Exploratory data analysis
The initial chapters of this e-book describe statistical methods to explore and
summarise a data set. Appropriate methods depend on the structure of the data set — the number
and types of its variables.
- One numerical variable
- Chapter 2 describes graphical and numerical summaries of a single numerical
variable.
- Two or more numerical variables
- Chapter 3 examines the relationship between two or more numerical variables.
- One time-ordered numerical variable
- In Chapter 4, we examine statistical methods for ordered data (time series).
- Categorical variables
- In Chapter 5, graphical and numerical methods are presented for categorical
variables.
- Many variables
- Chapter 6 is a brief chapter containing a few methods for data sets with
3 or more variables.
Data collection
Statisticians should be involved before any data are collected.
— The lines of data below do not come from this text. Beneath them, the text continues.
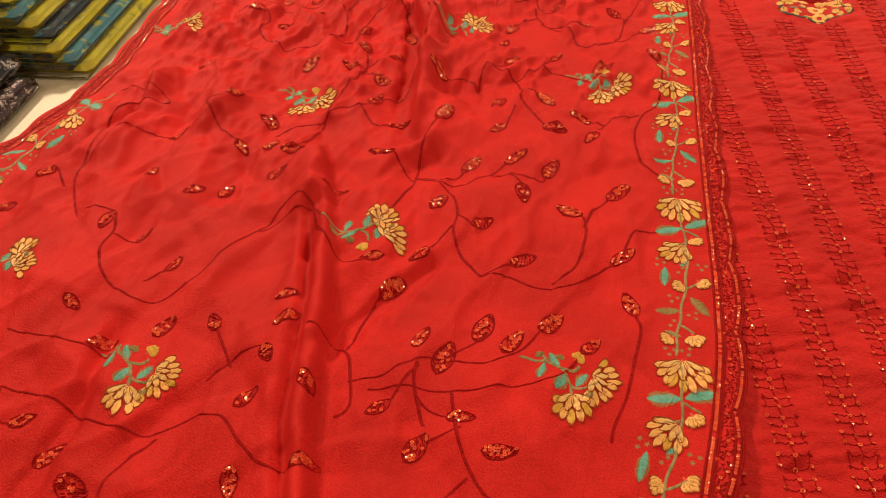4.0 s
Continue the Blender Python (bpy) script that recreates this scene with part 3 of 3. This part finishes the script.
sequin_leaf((-0.898, 1.061), (-0.898, 1.1))
sequin_leaf((-0.862, 1.094), (-0.812, 1.058))
sequin_leaf((-0.792, 1.056), (-0.777, 1.076))
sequin_leaf((-0.76, 1.018), (-0.749, 1.042))
sequin_leaf((-0.788, 0.982), (-0.769, 0.955))
sequin_leaf((-0.849, 0.941), (-0.843, 0.98))
sequin_leaf((-0.741, 0.923), (-0.751, 0.951))
sequin_leaf((-0.807, 0.895), (-0.829, 0.924))
sequin_leaf((-1.037, 1.176), (-1.038, 1.212))
sequin_leaf((-1.136, 1.118), (-1.113, 1.125))
sequin_leaf((-1.083, 1.206), (-1.081, 1.239))
sequin_leaf((-0.823, 1.135), (-0.81, 1.121))
sequin_leaf((-0.811, 1.242), (-0.802, 1.211))
sequin_leaf((-0.789, 1.308), (-0.806, 1.303))
sequin_leaf((-0.699, 1.297), (-0.686, 1.311))
sequin_leaf((-0.656, 1.339), (-0.634, 1.372))
sequin_leaf((-0.623, 1.291), (-0.6, 1.305))
sequin_leaf((-0.662, 1.246), (-0.685, 1.253))
sequin_leaf((-0.745, 1.122), (-0.764, 1.102))
sequin_leaf((-0.785, 1.152), (-0.762, 1.168))
sequin_leaf((-0.705, 1.147), (-0.696, 1.173))
sequin_leaf((-0.672, 1.169), (-0.657, 1.179))
sequin_leaf((-0.742, 1.209), (-0.726, 1.227))
sequin_leaf((-0.658, 1.118), (-0.673, 1.088))
sequin_leaf((-0.615, 1.086), (-0.607, 1.115))
sequin_leaf((-0.623, 1.178), (-0.606, 1.215))
sequin_leaf((-0.584, 1.19), (-0.569, 1.23))
sequin_leaf((-0.611, 1.17), (-0.575, 1.144))
sequin_leaf((-0.527, 1.108), (-0.554, 1.142))
sequin_leaf((-0.509, 1.169), (-0.507, 1.219))
sequin_leaf((-0.49, 1.079), (-0.473, 1.102))
sequin_leaf((-0.571, 1.058), (-0.551, 1.072))
sequin_leaf((-0.651, 1.042), (-0.656, 1.014))
sequin_leaf((-0.649, 0.975), (-0.648, 0.993))
sequin_leaf((-0.797, 0.855), (-0.828, 0.866))
sequin_leaf((-0.772, 0.85), (-0.743, 0.837))
sequin_leaf((-0.776, 0.894), (-0.761, 0.909))
sequin_leaf((-0.742, 0.782), (-0.743, 0.813))
sequin_leaf((-0.707, 0.757), (-0.682, 0.77))
vine((-0.921, 0.868), (-0.964, 0.888), (-0.989, 0.91), (-0.993, 0.941), (-1.014, 0.958), (-1.046, 0.956))
vine((-0.921, 0.868), (-0.892, 0.895), (-0.866, 0.923), (-0.881, 0.971), (-0.902, 0.997))
vine((-0.892, 0.895), (-0.859, 0.913), (-0.849, 0.941))
vine((-1.048, 0.942), (-1.033, 0.972), (-1.002, 0.976), (-0.953, 0.982), (-0.935, 1.002))
vine((-0.891, 0.986), (-0.895, 1.04), (-0.895, 1.062))
vine((-0.855, 0.979), (-0.855, 1.017), (-0.828, 1.025), (-0.803, 1.014), (-0.806, 1.042), (-0.792, 1.056))
vine((-0.803, 1.014), (-0.782, 1.02), (-0.76, 1.018))
vine((-0.771, 1.01), (-0.745, 0.982), (-0.717, 0.972), (-0.694, 0.981))
vine((-0.699, 1.085), (-0.703, 1.11), (-0.715, 1.133), (-0.735, 1.174), (-0.736, 1.211), (-0.724, 1.268), (-0.733, 1.302), (-0.757, 1.318), (-0.789, 1.308))
vine((-0.697, 1.08), (-0.676, 1.102), (-0.677, 1.139), (-0.659, 1.156), (-0.625, 1.144), (-0.609, 1.171), (-0.584, 1.19))
vine((-0.683, 1.121), (-0.658, 1.129), (-0.635, 1.085), (-0.611, 1.083))
vine((-0.64, 1.083), (-0.631, 1.067), (-0.612, 1.05), (-0.592, 1.056), (-0.571, 1.058))
vine((-0.606, 1.047), (-0.576, 1.039), (-0.554, 1.013), (-0.523, 1.019), (-0.512, 1.051), (-0.518, 1.102), (-0.527, 1.108))
vine((-0.516, 1.093), (-0.513, 1.132), (-0.509, 1.169))
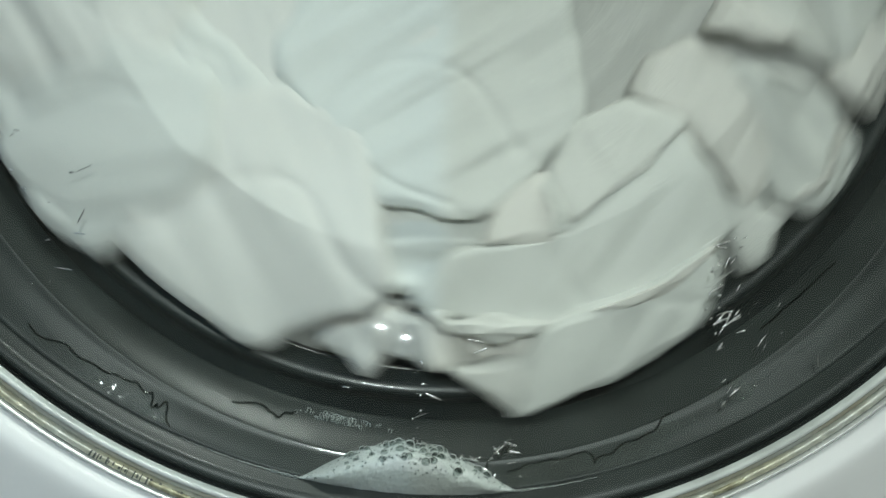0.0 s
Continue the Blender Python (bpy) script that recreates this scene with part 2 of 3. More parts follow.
ring = lathe(rounded([(0.0060, 0.1706), (0.0002, 0.1708), (-0.0026, 0.1724), (-0.0040, 0.1742), (-0.0044, 0.1765), (-0.0040, 0.1830), (-0.0032, 0.2060), (-0.0034, 0.2115), (-0.0044, 0.2130), (-0.0040, 0.2156), (-0.0005, 0.2168), (0.0110, 0.2170)], 2))
for v in ring.verts:
    v.co.x += RIM_SHIFT * min(1.0, max(0.0, (math.hypot(v.co.x, v.co.z) - 0.185) / 0.030))
door = part("door", ring, WHITE, machine, "white glossy door frame")


def glass_depth(r, middle):
    """The bowl: a shallow dome that runs out into a cone."""
    return middle - (r * r / 0.60 if r < 0.1 else 0.016667 + 0.309 * (r - 0.1))


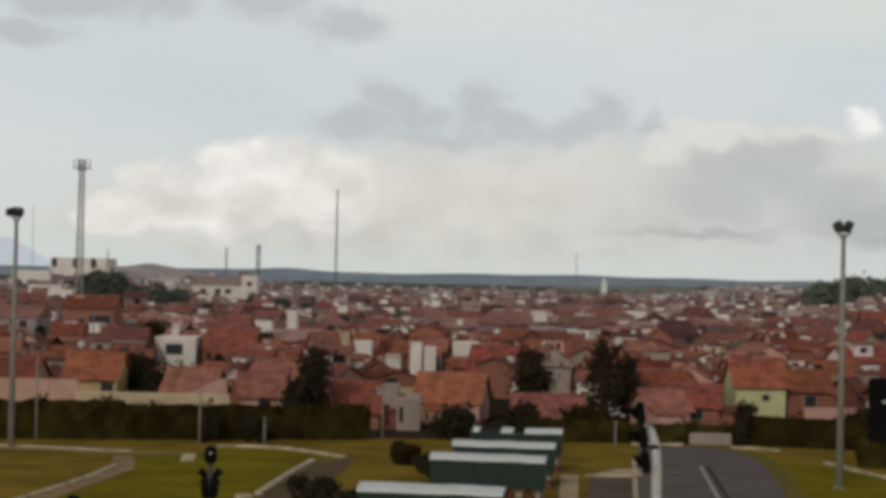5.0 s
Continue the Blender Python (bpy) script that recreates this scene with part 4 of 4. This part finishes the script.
def far_town(name, y0, y1, step, seed, label, roofs):
    """Far roofs in close rows: walls, gabled roofs and dark openings, each house its own small solid."""
    r = random.Random(seed)
    vs, fs, ms = [], [], []

    def add(points, faces, m):
        k = len(vs)
        vs.extend(points)
        fs.extend([tuple(k + i for i in f) for f in faces])
        ms.extend([m] * len(faces))

    cube = ((0, 1, 5, 4), (1, 2, 6, 5), (2, 3, 7, 6), (3, 0, 4, 7), (4, 5, 6, 7))
    y = y0
    while y < y1:
        x = -0.285 * y - 20 + r.uniform(0, 8)
        while x < 0.36 * y + 20:
            w, d = r.uniform(4.0, 7.5), r.uniform(4.5, 8)
            hx, hy = x + w / 2, y + r.uniform(-3, 3)
            x += w + r.uniform(-0.5, 3.5) + (r.uniform(4, 14) if r.random() < 0.06 else 0)
            if not free(hx, hy, 3) or (140 < hx < 200 and 672 < hy < 735) or (140 < hx < 215 and hy > 780 and r.random() < 0.45):
                continue
            if -115 < hx < 225 and not (140 < hx < 200 and hy > 820) and hy > town_edge(hx):
                continue
            if 60 < hx < 140 and hy > 700 and r.random() < 0.3:
                continue
            z = land(hx, hy)
            if hx < 0 and z > 1.5 and r.random() < (1.1 if z > 4 else 0.7):
                continue
            e = z + (r.uniform(5, 7.0) if r.random() < (0.12 if hy < 700 else 0.04) else r.uniform(2.7, 3.4))
            rg = e + r.uniform(1.2, 2.4)
            quarter = r.choice((0, 90, 0))
            lie = 6.5 + 22 * math.sin(hx * 0.03 + 1.0) * math.cos(hy * 0.022) + r.uniform(-16, 16)
            a = math.radians(lie + quarter)
            c, s_ = math.cos(a), math.sin(a)
            P = lambda u, v, q: (hx + u * c - v * s_, hy + u * s_ + v * c, q)
            m, n = w / 2, d / 2
            add([P(u, v, q) for q in (z - 1.5, e) for u, v in ((-m, -n), (m, -n), (m, n), (-m, n))], cube, 3 if z > -2 and hx < 0 and r.random() < 0.45 else 0)
            if r.random() < 0.86:
                m2, n2 = m + 0.4, n + 0.4
                add([P(-m2, -n2, e - 0.15), P(m2, -n2, e - 0.15), P(m2, n2, e - 0.15), P(-m2, n2, e - 0.15), P(-m2, 0, rg), P(m2, 0, rg)], ((0, 1, 5, 4), (2, 3, 4, 5), (1, 2, 5), (3, 0, 4), (3, 2, 1, 0)), 1)
            else:
                add([P(u, v, q) for q in (e, e + 1.2) for u, v in ((-m * 0.3, -n * 0.3), (m * 0.2, -n * 0.3), (m * 0.2, n * 0.2), (-m * 0.3, n * 0.2))], cube, 0)
            if r.random() < 0.36:
                wu, wv, wh = r.uniform(0.4, 1.4), r.uniform(0.8, 1.5), r.uniform(0.8, 1.9)
                q0, u0 = e + 0.3, r.uniform(-0.3, 0.3) * w
                add([P(u0 + u, -n * 0.6 + v, q) for q in (q0, q0 + wh) for u, v in ((-wu, -wv), (wu, -wv), (wu, wv), (-wu, wv))], cube, 3)
            # the side towards the open grounds: near-black slab as porch shade; pale yard wall
            c2, s2 = math.cos(math.radians(lie)), math.sin(math.radians(lie))
            fw, fd = (n, m) if quarter else (m, n)
            G = lambda u, v, q: (hx + u * c2 - v * s2, hy + u * s2 + v * c2, q)
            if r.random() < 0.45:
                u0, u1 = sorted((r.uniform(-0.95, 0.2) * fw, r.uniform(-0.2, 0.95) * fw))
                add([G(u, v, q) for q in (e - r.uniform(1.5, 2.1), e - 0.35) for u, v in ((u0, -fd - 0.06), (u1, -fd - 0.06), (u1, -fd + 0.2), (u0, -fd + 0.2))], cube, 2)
            if r.random() < 0.34:
                u0, L, v0, q1 = r.uniform(-0.5, 0.5) * fw, r.uniform(0.8, 2.6), -fd - r.uniform(0.8, 2.4), e - r.uniform(0.1, 1.2)
                add([G(u0 + u, v0 + v, q) for q in (z - 1.0, q1) for u, v in ((-L, -0.1), (L, -0.1), (L, 0.1), (-L, 0.1))], cube, r.choice((0, 3)))
            for k in range(r.choice((1, 1, 2))):
                u, sd = r.uniform(-m * 0.6, m * 0.6), r.choice((-1, -1, 1))
                q0 = e - r.uniform(1.6, 2.0)
                ww = r.uniform(0.5, 0.9)
                v0 = sd * (n + 0.02)
                add([P(u - ww, v0, q0), P(u + ww, v0, q0), P(u + ww, v0, q0 + 1.2), P(u - ww, v0, q0 + 1.2), P(u - ww, v0 - sd * 0.3, q0), P(u + ww, v0 - sd * 0.3, q0), P(u + ww, v0 - sd * 0.3, q0 + 1.2), P(u - ww, v0 - sd * 0.3, q0 + 1.2)], ((0, 1, 2, 3),), 2)
        y += step * (1 + (y - y0) / 2500)
    me = bpy.data.meshes.new(name)
    me.from_pydata(vs, [], fs)
    me.polygons.foreach_set("material_index", ms)
    for mt in (FAR_WALL, roofs, DARK, PAINT["white"]):
        me.materials.append(mt)
    tagged(new(name, me), label, "houses", kind="stuff")


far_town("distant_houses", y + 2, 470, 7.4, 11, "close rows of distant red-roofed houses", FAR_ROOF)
far_town("outlying_houses", 474, 760, 8.0, 13, "mauve-red roofs of the outer town, greyed as by haze", OUTER_ROOF)
far_town("remote_houses", 765, 1500, 11, 12, "remote red roofs greyed as by haze, pale walls towards the hills", REMOTE_ROOF)


def far_trees(name, n, y0, y1, seed, label):
    r = random.Random(seed)
    bm = bmesh.new()
    for _ in range(n):
        y = math.sqrt(r.uniform(y0 * y0, y1 * y1))
        x = r.uniform(-0.29, 0.36) * y
        if not free(x, y, 2) or (x < 0 and land(x, y) > 2):
            continue
        z, h = land(x, y), r.uniform(3.5, 6.5)
        w = h * r.uniform(0.5, 0.8)
        for k in range(4):
            leaves(bm, r, (x + r.uniform(-0.3, 0.3) * w, y + r.uniform(-0.3, 0.3) * w, z + h * r.uniform(0.45, 0.85)), (w * 0.35, w * 0.35, h * 0.2), 22, 0.55)
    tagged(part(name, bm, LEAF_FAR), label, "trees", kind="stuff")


far_trees("distant_trees", 520, 240, 1200, 21, "scattered dark garden trees among distant roofs")

# scrub and woods past the edge of the town
r = random.Random(31)
bm = bmesh.new()
for _ in range(900):
    wy = r.uniform(820, 2200)
    wx = r.uniform(-0.29, 0.37) * wy
    if wy < town_edge(wx) + 20:
        continue
    size = r.uniform(4, 9)
    vs = bmesh.ops.create_icosphere(bm, subdivisions=1, radius=size)["verts"]
    for v in vs:
        v.co *= 0.8 + 0.6 * noise.noise(v.co * 0.3 + Vector((wx, 0, 0)))
        v.co.z *= 0.45
        v.co += Vector((wx, wy, land(wx, wy) + size * 0.15))
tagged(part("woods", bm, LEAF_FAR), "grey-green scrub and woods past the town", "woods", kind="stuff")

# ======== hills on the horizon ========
# backdrop ridges glow in a flat colour that already holds the distance haze
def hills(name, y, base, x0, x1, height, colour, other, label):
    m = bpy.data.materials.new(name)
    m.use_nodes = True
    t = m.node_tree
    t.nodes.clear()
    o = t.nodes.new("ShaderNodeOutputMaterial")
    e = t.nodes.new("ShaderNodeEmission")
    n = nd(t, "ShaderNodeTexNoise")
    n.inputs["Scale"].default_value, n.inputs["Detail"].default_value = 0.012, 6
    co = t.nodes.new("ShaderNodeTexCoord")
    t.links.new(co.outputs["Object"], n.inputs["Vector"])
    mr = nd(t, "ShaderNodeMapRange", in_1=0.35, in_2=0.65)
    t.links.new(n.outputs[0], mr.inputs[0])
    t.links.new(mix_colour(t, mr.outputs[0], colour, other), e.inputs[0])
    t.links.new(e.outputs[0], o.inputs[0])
    bm = bmesh.new()
    cols = []
    k = 160
    for i in range(k + 1):
        x = x0 + (x1 - x0) * i / k
        top = height(x)
        cols.append([bm.verts.new(p) for p in ((x, y, base), (x, y + 40, base + (top - base) * 0.6), (x, y + 110, top), (x, y + 260, base))])
    for a, b in zip(cols, cols[1:]):
        for q in range(3):
            bm.faces.new((a[q], b[q], b[q + 1], a[q + 1])).smooth = True
    tagged(part(name, bm, m), label, "hills", kind="structure")


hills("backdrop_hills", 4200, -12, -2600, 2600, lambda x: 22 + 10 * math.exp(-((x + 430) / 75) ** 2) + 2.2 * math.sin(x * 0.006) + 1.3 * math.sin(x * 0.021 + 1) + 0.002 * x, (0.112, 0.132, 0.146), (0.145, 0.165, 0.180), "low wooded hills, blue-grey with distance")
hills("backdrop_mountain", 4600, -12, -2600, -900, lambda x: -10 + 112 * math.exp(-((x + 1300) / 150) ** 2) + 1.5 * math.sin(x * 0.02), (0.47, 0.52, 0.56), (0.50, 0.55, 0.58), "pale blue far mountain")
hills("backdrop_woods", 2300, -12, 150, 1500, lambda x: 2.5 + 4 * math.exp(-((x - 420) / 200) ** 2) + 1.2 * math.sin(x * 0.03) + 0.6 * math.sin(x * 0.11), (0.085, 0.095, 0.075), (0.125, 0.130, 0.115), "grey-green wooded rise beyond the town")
Statistical principles can be applied to the data collection process that
ensure that the resulting data can be meaningfully analysed. Chapters 7 and
8 explore the idea of random sampling and describe some principles that should be followed in data collection.
Inference
To fully understand the information that is contained in most data sets, we must take account of randomness — if we collected the data again by repeating an experiment or collecting data from different people, the values would often be different. The relevant statistical methods are collectively called inference.
Again, the details of the statistical analysis depend mostly on the structure of the data set — the number and types of its variables.
- One variable
- Chapters 9 and 10 develop the methodology to answer questions about a
single numerical or categorical variable (confidence intervals and hypothesis
tests).
- Two or more groups
- Chapter 11 present confidence intervals and hypothesis tests to compare
two or more groups.
- Two numerical variables
- Chapter 12 models the relationship between two numerical variables and gives
confidence intervals and hypothesis tests about these models.
- Two categorical variables
- Chapter 13 describes methodology to compare groups of categorical data
or to examine the relationship between two categorical variables (contingency
tables).